## Information supplied
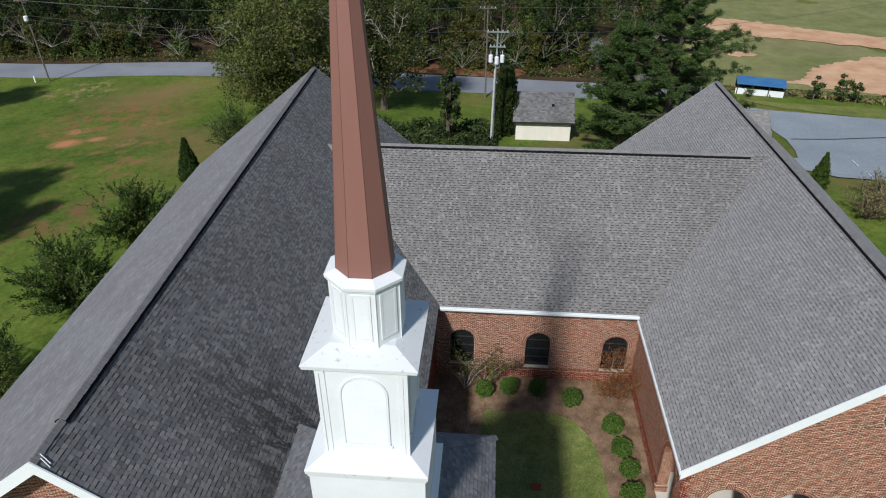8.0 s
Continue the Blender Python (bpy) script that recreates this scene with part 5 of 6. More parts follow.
# ---- lanterns on the tower ----
def wall_lantern(tall=False):
    lan = thing("wall_lantern", "black iron wall lantern with a tall scrolled bracket" if tall else "black iron wall lantern with a frosted glass cylinder", "lantern", group="lanterns on the tower")
    part("back_plate", new_box(-0.06, 0.06, -0.03, 0.0, 0.42, 0.74, bev=0.006), M_IRON, lan)
    bm = bmesh.new()
    tube(bm, [(0, -0.01, 0.62), (0, -0.08, 0.68), (0, -0.15, 0.66), (0, -0.17, 0.6)], [0.02, 0.02, 0.018, 0.018], 6)
    part("bracket", bm, M_IRON, lan)
    bm = bmesh.new()
    loft(bm, [ring(0, -0.17, z, r, 16) for z, r in ((0.5, 0.14), (0.51, 0.146), (0.545, 0.14), (0.575, 0.10), (0.6, 0.04), (0.62, 0.02))])
    part("cap", bm, M_IRON, lan)
    bm = bmesh.new()
    loft(bm, [ring(0, -0.17, z, 0.13, 18) for z in (0.02, 0.5)])
    part("glass", bm, M_GLOBE, lan, "frosted white glass cylinder")
    for z in (0.0, 0.085):
        bm = bmesh.new()
        loft(bm, [ring(0, -0.17, z + d, 0.14, 18) for d in (0, 0.025)])
        part("band", bm, M_IRON, lan)
    for k in range(4):
        t = math.pi / 4 + k * math.pi / 2 - math.pi / 4
        part("upright", new_box(0.137 * math.cos(t) - 0.008, 0.137 * math.cos(t) + 0.008, -0.17 + 0.137 * math.sin(t) - 0.008, -0.17 + 0.137 * math.sin(t) + 0.008, 0.0, 0.51), M_IRON, lan)
    bm = bmesh.new()
    loft(bm, [ring(0, -0.17, z, r, 10) for z, r in ((-0.05, 0.015), (-0.02, 0.05), (0.0, 0.09))])
    part("finial", bm, M_IRON, lan)
    if tall:
        bm = bmesh.new()
        loft(bm, [ring(0, -0.17, z, r, 14) for z, r in ((0.54, 0.10), (0.56, 0.14), (0.86, 0.135), (0.94, 0.09), (1.0, 0.03))])
        part("hood", bm, M_IRON, lan)
        bm = bmesh.new()
        tube(bm, [(0, -0.17 + 0.1 * math.cos(0.55 * k) - 0.05, 1.2 + 0.16 * math.sin(0.55 * k)) for k in range(12)], [0.016] * 12, 6)
        tube(bm, [(0, -0.01, 1.0), (0, -0.08, 1.12), (0, -0.17, 1.02)], [0.018, 0.018, 0.016], 6)
        part("scroll", bm, M_IRON, lan)
    return lan


lantern = wall_lantern()
lantern.matrix_basis = pose(-5.12, TY0 - 0.006, 3.33)
copy_thing(lantern, pose(-1.09, TY0 - 0.006, 3.38))
lantern2 = wall_lantern(True)
lantern2.matrix_basis = pose(TX1 + 0.03, 9.75, 3.3, 0, 0, 90)
copy_thing(lantern2, pose(TX1 + 0.03, 13.35, 3.3, 0, 0, 90))


# ---- plants ----
def leaf_quads(pile, pts, size, rng, long=1.0, up=0.0):
    v, f = pile
    for p in pts:
        n = Vector((rng.gauss(0, 1), rng.gauss(0, 1), rng.gauss(0, 1) + up)).normalized()
        s = n.orthogonal().normalized()
        s = Matrix.Rotation(rng.uniform(0, 6.28), 3, n) @ s
        t = n.cross(s)
        h = size * rng.uniform(0.6, 1.3)
        k = len(v)
        v += [(p + s * h * long)[:], (p + t * h * 0.55)[:], (p - s * h * long)[:], (p - t * h * 0.55)[:]]
        f.append((k, k + 1, k + 2, k + 3))


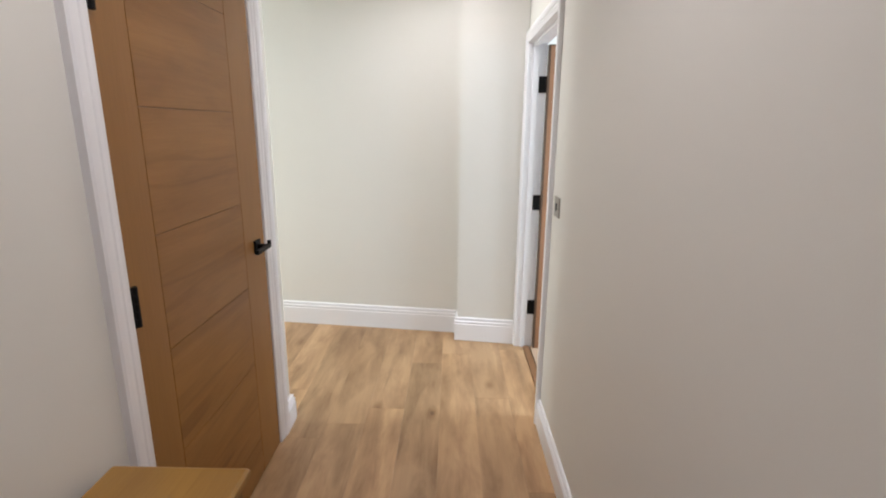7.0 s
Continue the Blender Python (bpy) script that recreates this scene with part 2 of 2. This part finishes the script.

## Work to complete
Search the entries for the word "with", then list each line that holds it.

## Exercise output
Continue the Blender Python (bpy) script that recreates this scene with part 5 of 6. More parts follow.
    lan = thing("wall_lantern", "black iron wall lantern with a tall scrolled bracket" if tall else "black iron wall lantern with a frosted glass cylinder", "lantern", group="lanterns on the tower")
Continue the Blender Python (bpy) script that recreates this scene with part 2 of 2. This part finishes the script.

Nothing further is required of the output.